Your reply should be a single number: how many lines contain the string "with".

## start

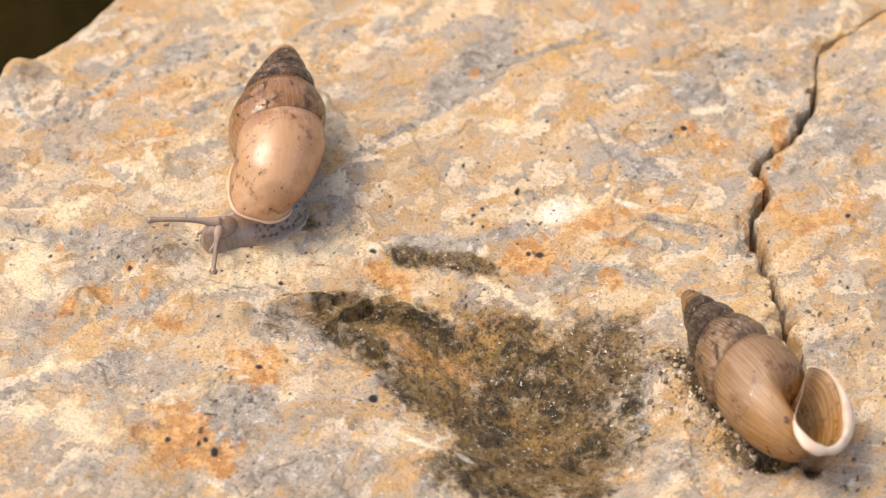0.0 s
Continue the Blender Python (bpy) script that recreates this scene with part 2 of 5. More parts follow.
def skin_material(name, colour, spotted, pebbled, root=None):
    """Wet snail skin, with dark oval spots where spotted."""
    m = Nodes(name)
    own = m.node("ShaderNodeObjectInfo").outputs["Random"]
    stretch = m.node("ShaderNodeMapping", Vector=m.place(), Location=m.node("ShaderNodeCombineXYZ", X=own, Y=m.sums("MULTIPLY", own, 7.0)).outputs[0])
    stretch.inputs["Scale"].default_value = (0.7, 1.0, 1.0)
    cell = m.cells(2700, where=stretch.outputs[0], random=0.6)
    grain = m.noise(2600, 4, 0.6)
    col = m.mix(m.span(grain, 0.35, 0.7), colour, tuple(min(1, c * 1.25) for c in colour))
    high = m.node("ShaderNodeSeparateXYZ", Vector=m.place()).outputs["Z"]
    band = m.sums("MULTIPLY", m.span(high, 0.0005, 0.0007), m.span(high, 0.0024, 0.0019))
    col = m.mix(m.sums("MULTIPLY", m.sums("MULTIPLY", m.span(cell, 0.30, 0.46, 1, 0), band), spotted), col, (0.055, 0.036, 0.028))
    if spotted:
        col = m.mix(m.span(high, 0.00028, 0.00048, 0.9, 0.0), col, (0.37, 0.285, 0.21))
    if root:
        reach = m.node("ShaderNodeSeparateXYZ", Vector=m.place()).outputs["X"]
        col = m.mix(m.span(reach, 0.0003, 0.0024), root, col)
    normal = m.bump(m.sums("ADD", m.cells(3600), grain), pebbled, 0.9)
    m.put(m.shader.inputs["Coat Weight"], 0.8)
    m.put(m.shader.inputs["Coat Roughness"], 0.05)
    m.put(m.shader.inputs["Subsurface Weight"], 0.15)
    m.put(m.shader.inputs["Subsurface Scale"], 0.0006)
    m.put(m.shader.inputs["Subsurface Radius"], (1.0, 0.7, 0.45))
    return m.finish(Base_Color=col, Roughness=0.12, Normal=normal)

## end

WRITTEN SOLUTION
2